There is no one credible who doesn't believe women should receive equal pay for equal work. The argument has always been about the accuracy of the statistics and whether additional laws will help.
References to women earning 77-79% of what their male counterparts make have been common for some time but that has always been a gross oversimplification. The
When President Obama said women earn only 77% for doing the same work as men, his claim was rated "mostly false" because it didn't "factor in occupations held, hours worked or length of tenure." In fact, when the Bureau of Labor Statistics measured hourly wages, women earned 87% and it varied widely by occupation.

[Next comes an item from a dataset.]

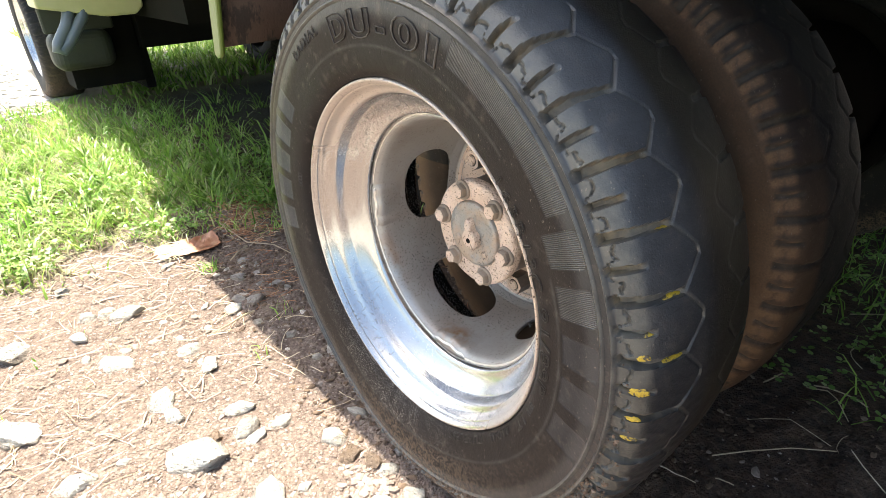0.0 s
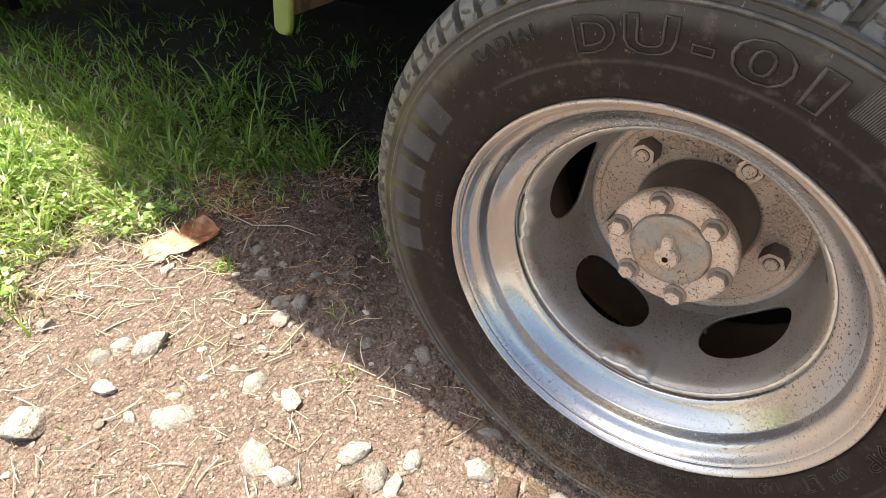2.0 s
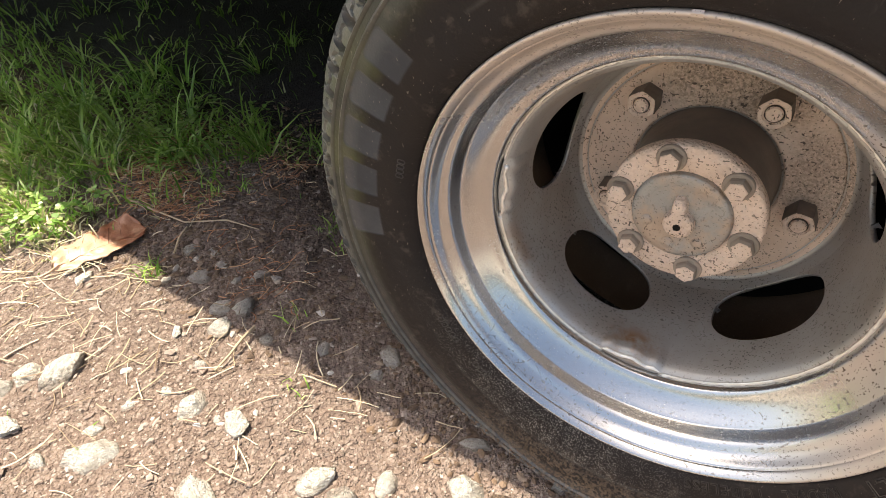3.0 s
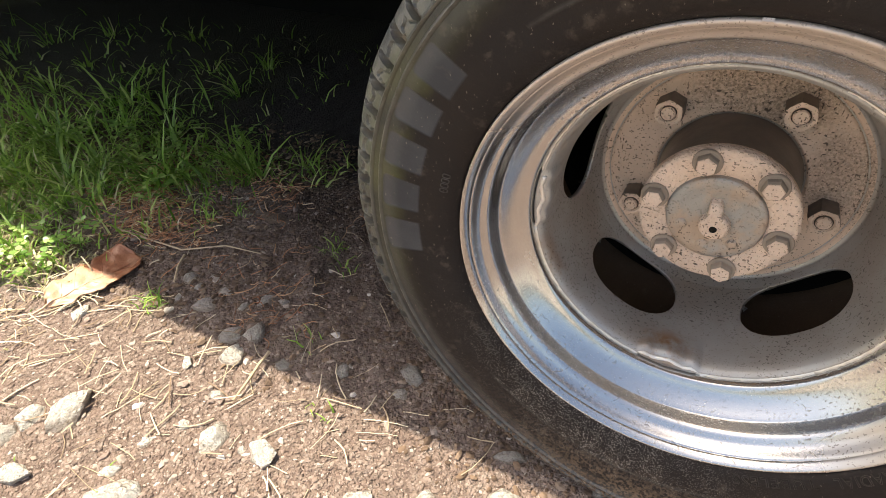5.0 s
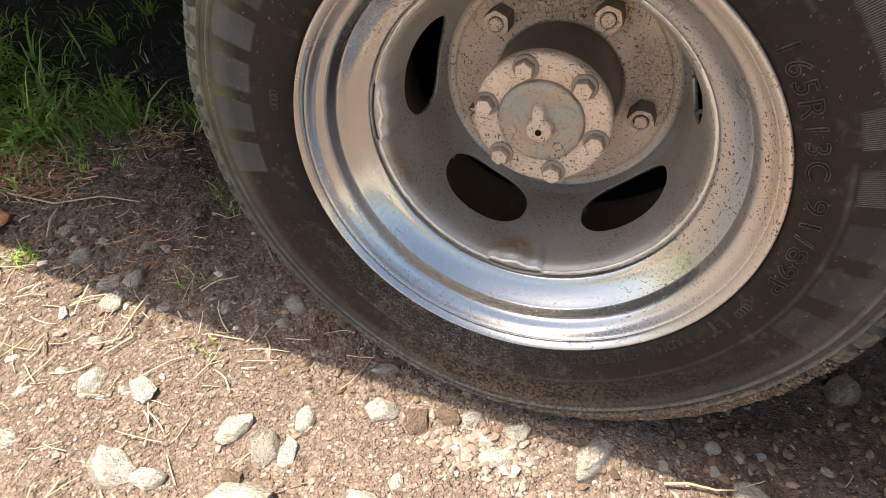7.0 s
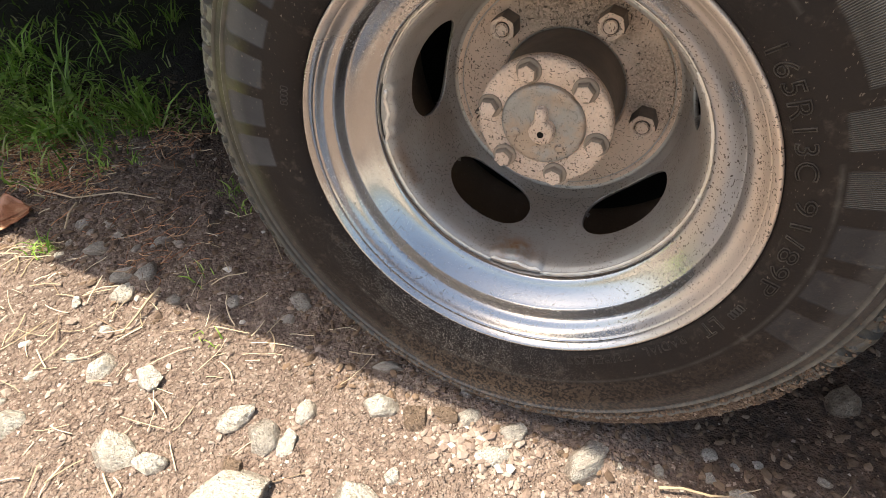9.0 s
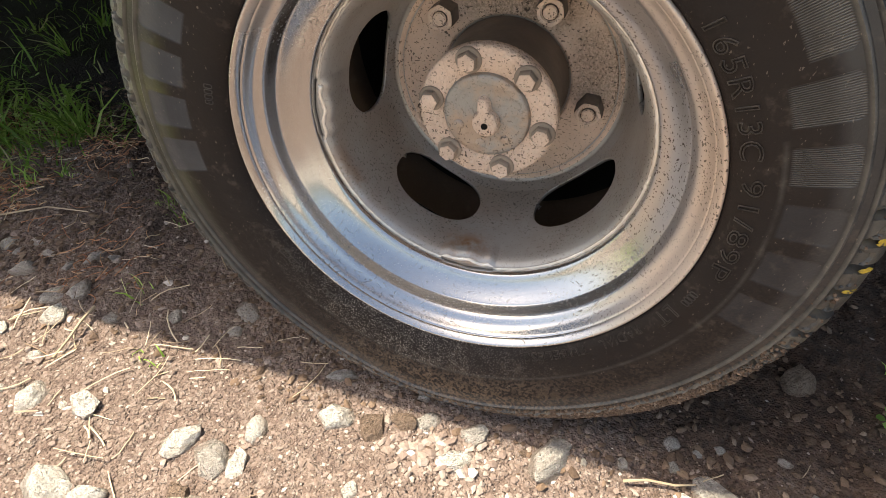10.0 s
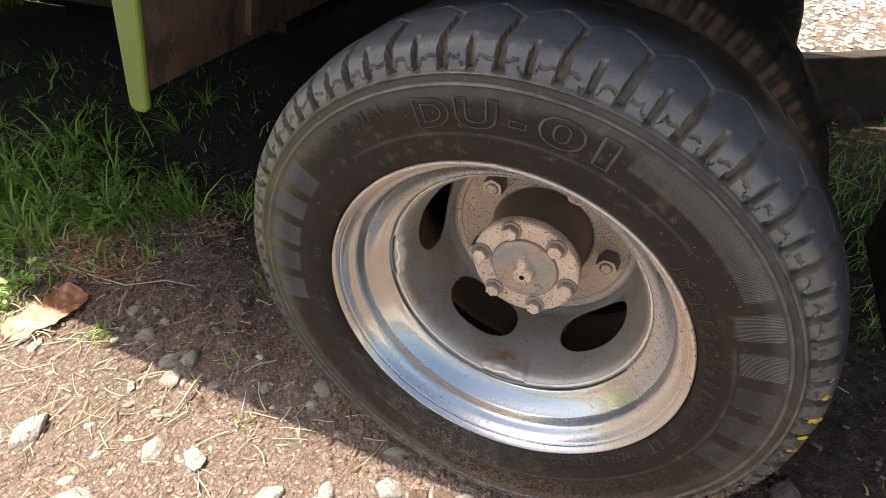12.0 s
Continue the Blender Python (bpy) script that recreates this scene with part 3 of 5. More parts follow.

However, when he revised his claim to say that women earn .77 to each dollar a man earns, that was rated "mostly true." Why? Because "it refers to the average disparity between what men and women earn, period." In other words, women only earn 77% for any number of reasons including working less.
In fact, in 2009 a Department of Labor study acknowledged the raw wage gap continues to be used in misleading ways to advance public policy agendas without fully explaining the reasons behind it. Politifact noted: "When you consider women being more likely to work part-time for lower pay, leave the labor force for children or elder care, and choose work that is 'family friendly' with fuller benefit packages over higher pay . . . factoring in those variables, the gap narrows to between 93 cents and 95 cents on the dollar."
"The raw wage gap should not be used as the basis to justify corrective action," said Charles James, the deputy assistant secretary. "Indeed, there may be nothing to correct."
California may also be an opportunity to evaluate legislation. As Sarah Ketterer reports in the Wall Street Journal, Governor Jerry Brown is about to sign the California Fair Pay Act, a state law similar to the one Congress rejected.
"Companies must now ensure that every penny of wage differential between the men and women they employ is attributable to bona-fide differences in education, training, experience, quantity or quality of work, and so on. Referring to the countless factors at play, Harvard economist Claudia Goldin has said 'it’s not checkable.' Yet even attempting to do so will only add to companies’ already substantial regulatory-compliance budgets. Some of these factors—quality of work, for instance—are inevitably subjective, yet trial lawyers will swoop in to turn every conceivable pay difference into a lawsuit."
In sum, in looking at anything that appears to be a way of ensuring economic justice, we should be mindful of making an accurate evaluation of the problem and unintended consequences of proposed legislative attempts to rectify.